Colégio dos Meninos Órfãos ameaçado por fecho de esquadra?

Os silhares conseguiram até hoje ficar largamente imunes a barbaridades, selvajarias e roubos, para o que terá largamente contribuído a proximidade profiláctica e dissuasora da esquadra da PSP.

Passados 465 anos sobre a sua refundação pela rainha D. Catarina, mulher de D. João III, o Colégio dos Meninos Órfãos da Mouraria/Edifício Amparo poderá estar hoje a defrontar uma das maiores ameaças registadas na sua história.

O fecho anunciado da 6.ª Esquadra da Polícia de Segurança Pública – situada na Rua da Mouraria e instalada no rés-do-chão do histórico edifício, a ser proximamente transferida para a Rua da Palma – veio chamar mais uma vez a atenção para as preocupantes condições de insegurança e vulnerabilidade de uma das obras-primas do património azulejar da cidade, integrando 41 painéis setecentistas com cenas do Antigo e do Novo Testamentos atribuídos ao pintor lisboeta Domingos de Almeida e datáveis de 1761.

Apesar da importância histórica do edifício distribuído por vários corpos e pátios e do seu inestimável recheio decorativo, que justificaram a respectiva classificação como Imóvel de Interesse Público em 1986, não existe no próprio local uma sinalização identificadora, por mais simples que seja; apenas uma “coluna informativa” colocada nas proximidades chama, de modo insuficientemente telegráfico, a atenção de munícipes e visitantes, quer portugueses quer estrangeiros.

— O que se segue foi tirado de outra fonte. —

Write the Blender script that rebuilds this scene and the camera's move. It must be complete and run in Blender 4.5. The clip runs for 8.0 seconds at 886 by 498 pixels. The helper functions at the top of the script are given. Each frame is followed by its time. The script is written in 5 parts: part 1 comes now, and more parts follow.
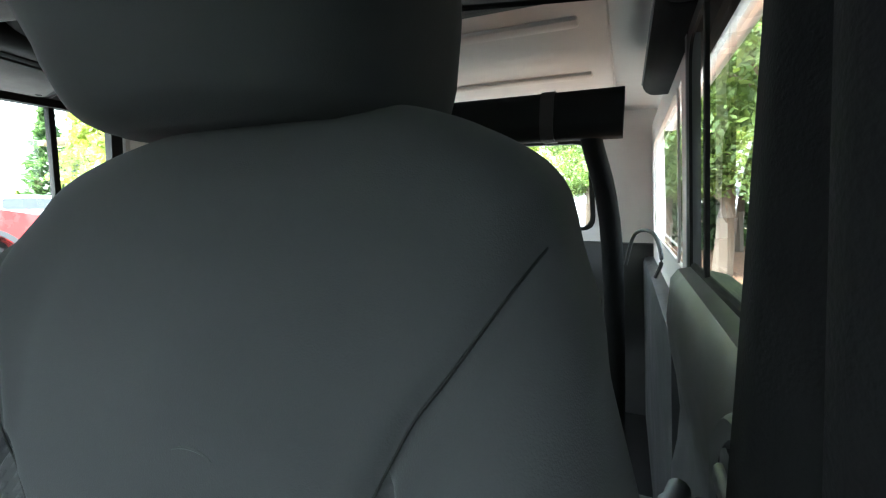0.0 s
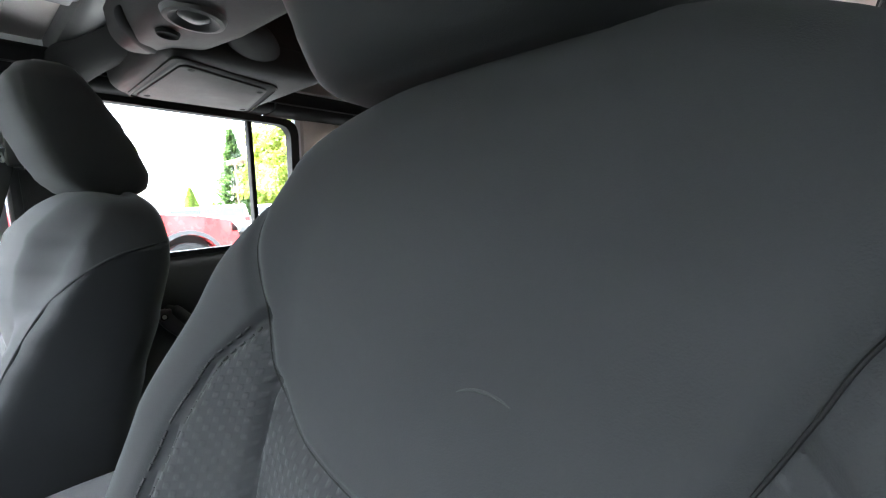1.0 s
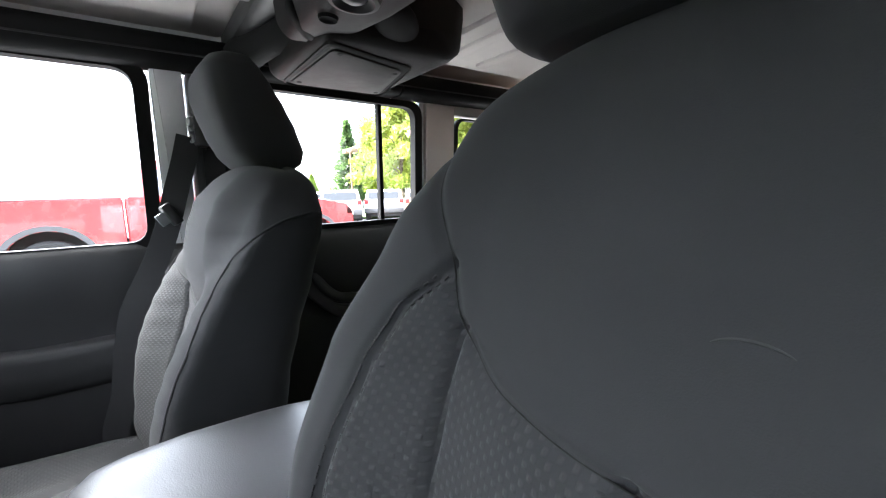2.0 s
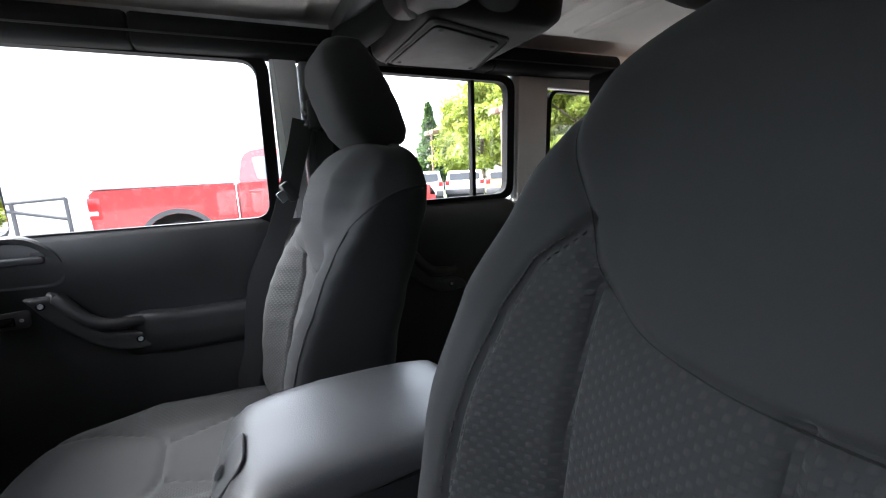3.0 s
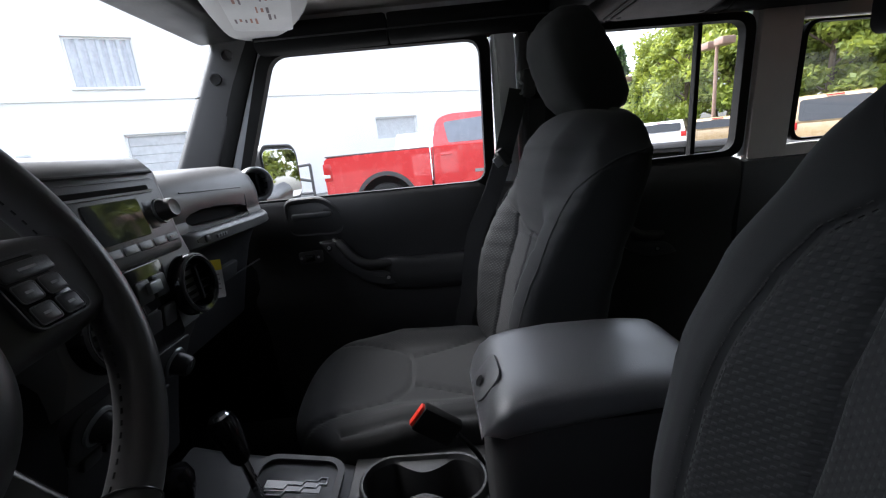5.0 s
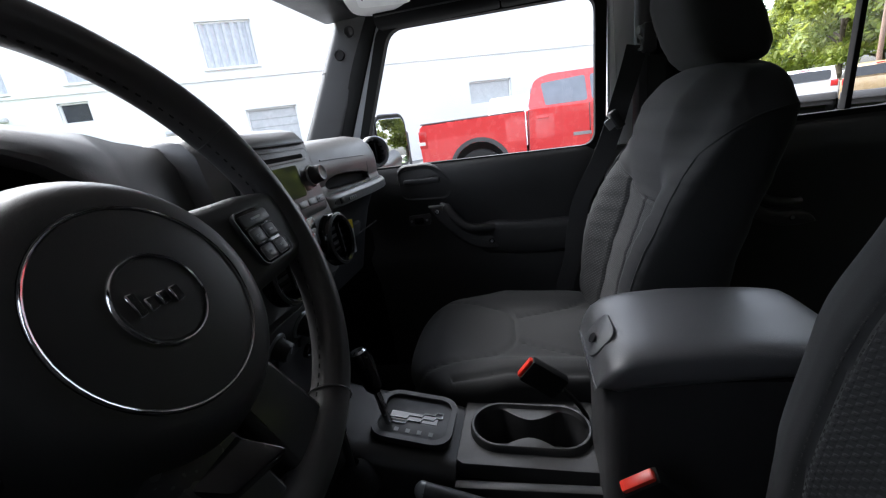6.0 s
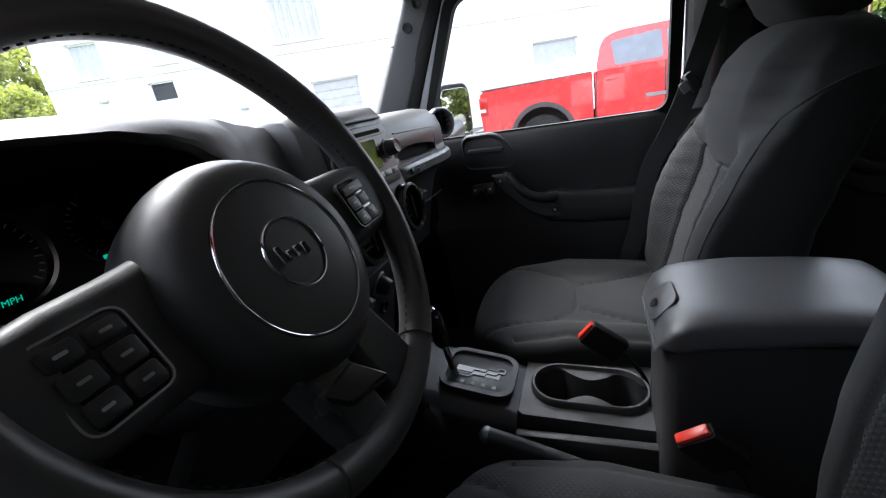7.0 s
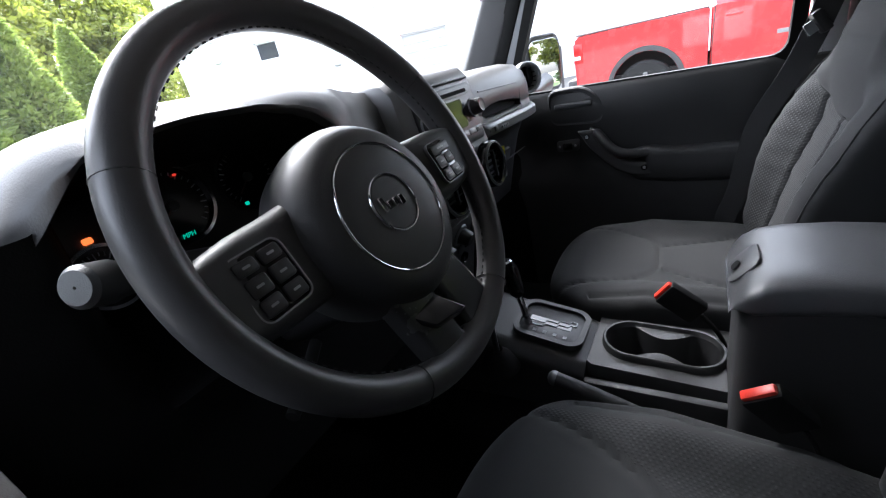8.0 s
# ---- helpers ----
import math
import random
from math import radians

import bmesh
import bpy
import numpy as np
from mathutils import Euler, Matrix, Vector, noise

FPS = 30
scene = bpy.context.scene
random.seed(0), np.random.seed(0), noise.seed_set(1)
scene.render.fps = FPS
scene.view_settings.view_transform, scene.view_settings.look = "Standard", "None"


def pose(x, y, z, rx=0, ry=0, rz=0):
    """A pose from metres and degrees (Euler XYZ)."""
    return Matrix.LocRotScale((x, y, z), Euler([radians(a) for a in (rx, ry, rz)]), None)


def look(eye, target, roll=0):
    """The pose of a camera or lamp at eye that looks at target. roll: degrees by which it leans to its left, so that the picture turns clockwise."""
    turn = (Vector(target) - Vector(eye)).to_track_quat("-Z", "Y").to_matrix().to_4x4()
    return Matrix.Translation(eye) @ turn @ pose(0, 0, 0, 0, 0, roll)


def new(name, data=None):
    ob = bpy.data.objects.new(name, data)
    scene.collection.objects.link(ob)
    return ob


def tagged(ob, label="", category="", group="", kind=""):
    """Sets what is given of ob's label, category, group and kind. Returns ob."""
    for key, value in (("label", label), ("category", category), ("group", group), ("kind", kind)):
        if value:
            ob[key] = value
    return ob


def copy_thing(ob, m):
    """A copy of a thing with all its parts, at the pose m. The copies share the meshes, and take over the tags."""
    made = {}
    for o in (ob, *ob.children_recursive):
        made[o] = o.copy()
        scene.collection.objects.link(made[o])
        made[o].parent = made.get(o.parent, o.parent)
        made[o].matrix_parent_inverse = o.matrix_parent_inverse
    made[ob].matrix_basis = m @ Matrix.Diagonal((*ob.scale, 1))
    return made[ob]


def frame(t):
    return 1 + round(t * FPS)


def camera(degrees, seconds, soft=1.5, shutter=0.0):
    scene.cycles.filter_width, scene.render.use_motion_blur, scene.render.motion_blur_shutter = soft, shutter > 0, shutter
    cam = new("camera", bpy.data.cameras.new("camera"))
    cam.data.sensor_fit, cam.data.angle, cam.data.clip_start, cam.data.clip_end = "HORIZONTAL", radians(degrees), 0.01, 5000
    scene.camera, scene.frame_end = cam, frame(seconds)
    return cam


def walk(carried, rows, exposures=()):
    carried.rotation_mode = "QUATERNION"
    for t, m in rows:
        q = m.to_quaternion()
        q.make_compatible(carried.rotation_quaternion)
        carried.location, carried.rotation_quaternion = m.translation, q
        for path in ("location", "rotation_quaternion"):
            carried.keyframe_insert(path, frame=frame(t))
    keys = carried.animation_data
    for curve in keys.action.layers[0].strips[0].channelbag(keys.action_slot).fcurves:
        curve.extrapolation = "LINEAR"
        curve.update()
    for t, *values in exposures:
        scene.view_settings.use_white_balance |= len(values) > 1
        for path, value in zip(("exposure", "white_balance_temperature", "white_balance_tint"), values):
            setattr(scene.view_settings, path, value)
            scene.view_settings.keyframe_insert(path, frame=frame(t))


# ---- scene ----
cam = camera(93.3, 8.0, soft=1.2)
PATH = [
    (0, (-0.593, -0.129, 1.365), (0.199, -1.951, 1.131), -0.0),
    (0.5, (-0.559, -0.126, 1.349), (0.462, -1.834, 1.143), -0.8),
    (1, (-0.523, -0.114, 1.336), (0.763, -1.627, 1.104), -2.5),
    (1.5, (-0.497, -0.095, 1.327), (0.975, -1.428, 1.085), -2.2),
    (3, (-0.479, -0.035, 1.304), (1.307, -0.866, 0.959), -3.1),
    (3.5, (-0.489, -0.009, 1.306), (1.371, -0.65, 0.95), -4.3),
    (4, (-0.497, 0.011, 1.31), (1.415, -0.42, 0.914), -4.8),
    (4.5, (-0.507, 0.028, 1.316), (1.427, -0.261, 0.894), -6.0),
    (5, (-0.537, 0.061, 1.326), (1.407, 0.046, 0.859), -5.8),
    (6.5, (-0.611, 0.105, 1.337), (1.209, 0.666, 0.724), -9.1),
    (7, (-0.64, 0.102, 1.346), (1.115, 0.795, 0.682), -10.0),
    (7.5, (-0.669, 0.086, 1.354), (0.981, 0.952, 0.628), -11.8),
    (8, (-0.691, 0.072, 1.362), (0.825, 1.116, 0.579), -12.6),
]
walk(cam, [(t, look(eye, target, roll)) for t, eye, target, roll in PATH], [(0.0, 5.15, 5850, -7), (0.5, 5.5, 5920, -2), (1.0, 5.45, 6050, 4), (1.7, 5.10, 6150, 8), (2.8, 4.25, 6150, 8), (3.5, 3.7, 6150, 8), (4.5, 3.05, 6120, 10), (5.2, 2.8, 6120, 10), (6.5, 2.95, 6150, 9), (8.0, 3.7, 6040, 10)])

# ---- world and light: a bright overcast day ----
world = bpy.data.worlds.new("world")
scene.world = world
world.use_nodes = True
_nt = world.node_tree
_sky = _nt.nodes.new("ShaderNodeTexSky")
_sky.sky_type = "NISHITA"
_sky.sun_disc = False
_sky.sun_elevation, _sky.sun_rotation = radians(56), radians(28)
_sky.air_density, _sky.dust_density, _sky.ozone_density = 1.0, 4.0, 1.0
_hs = _nt.nodes.new("ShaderNodeHueSaturation")
_hs.inputs["Saturation"].default_value = 0.35
_nt.links.new(_sky.outputs[0], _hs.inputs["Color"])
_nt.links.new(_hs.outputs[0], _nt.nodes["Background"].inputs[0])
_nt.nodes["Background"].inputs[1].default_value = 0.15
sun_data = bpy.data.lights.new("sun", "SUN")
sun_data.energy, sun_data.angle, sun_data.color = 1.2, radians(24), (1.0, 0.98, 0.96)
sun = new("sun", sun_data)
sun.matrix_world = look((0, 0, 0), (-math.sin(radians(28)) * math.cos(radians(56)), -math.cos(radians(28)) * math.cos(radians(56)), -math.sin(radians(56))))


# ---- materials ----
def nodes(name):
    m = bpy.data.materials.new(name)
    m.use_nodes = True
    nt = m.node_tree
    return m, nt, nt.nodes["Principled BSDF"]


def add(nt, kind, **values):
    n = nt.nodes.new(kind)
    for k, v in values.items():
        n.inputs[k.replace("_", " ")].default_value = v
    return n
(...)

Os silhares conseguiram até hoje ficar largamente imunes a barbaridades, selvajarias e roubos, para o que terá largamente contribuído a proximidade profiláctica e dissuasora da esquadra da PSP. O seu encerramento poderá implicar, se não for acompanhado ou contrabalançado por medidas adequadas, o muito provável ataque aos preciosos painéis: o edifício não apresenta quaisquer condições de segurança patrimonial, sendo a entrada e permanência prolongada no seu interior quase inteiramente livres e sem guardaria, e o fecho diário das instituições que o ocupam e que de algum modo o protegem – nomeadamente a Fundação Inatel, um centro de idosos da Santa Casa da Misericórdia de Lisboa e um posto de atendimento da extinta Junta de Freguesia do Socorro – deixa-o completamente desprotegido durante a noite.

Ignoro o destino previsto, se porventura o foi, para as futuramente desactivadas instalações da PSP. Mas talvez seja esta a altura ideal para se repensar o conjunto patrimonial e artístico do Colégio dos Meninos Orfãos e dignificar a sua presença cultural, histórica e turística naquela zona da cidade. A sua incontornável relevância, reconhecida no próprio regime de protecção legal que lhe foi atribuído pelo Estado, justificaria plenamente a instalação na antiga esquadra de um centro interpretativo do monumento e de toda a respectiva zona de implantação, aliado desejavelmente a um posto de informação turística. Este núcleo museológico, a integrar eventualmente na rede polinucleada do Museu de Lisboa (responsável pelo projecto expositivo), poderia servir de âncora aos itinerários históricos estabelecidos desde Março de 2014 pelo GABIP Mouraria, gabinete técnico coordenador das recentes intervenções municipais de reabilitação do bairro, e utilizados, designadamente, nas visitas guiadas promovidas pela Associação Renovar a Mouraria.

A colaboração íntima entre a Santa Casa da Misericórdia de Lisboa e a Fundação Inatel (ocupantes do edifício, contribuindo com o seu apoio financeiro), a Junta de Freguesia de Santa Maria Maior e a Câmara Municipal de Lisboa (suas protectoras e guardiãs), para além da Associação Renovar a Mouraria (que não negará disponibilidade e generosidade) e da própria Polícia de Segurança Pública (na esperança de que nunca seja necessário recorrer aos préstimos do SOS Azulejo da Polícia Judiciária...), permitirá certamente chegar-se a uma plataforma comum de defesa, salvaguarda e revitalização deste conjunto monumental, transformando-o em mais um pólo dinamizador da Mouraria.

Uma certeza tenho: a extraordinária banda desenhada azulejar que se esconde em meio recato no Colégio dos Meninos Órfãos merece e exige melhor sorte. Oxalá – palavra muito portuguesa e cuja origem árabe me parece aqui particularmente indicada – os actuais fados não lha neguem.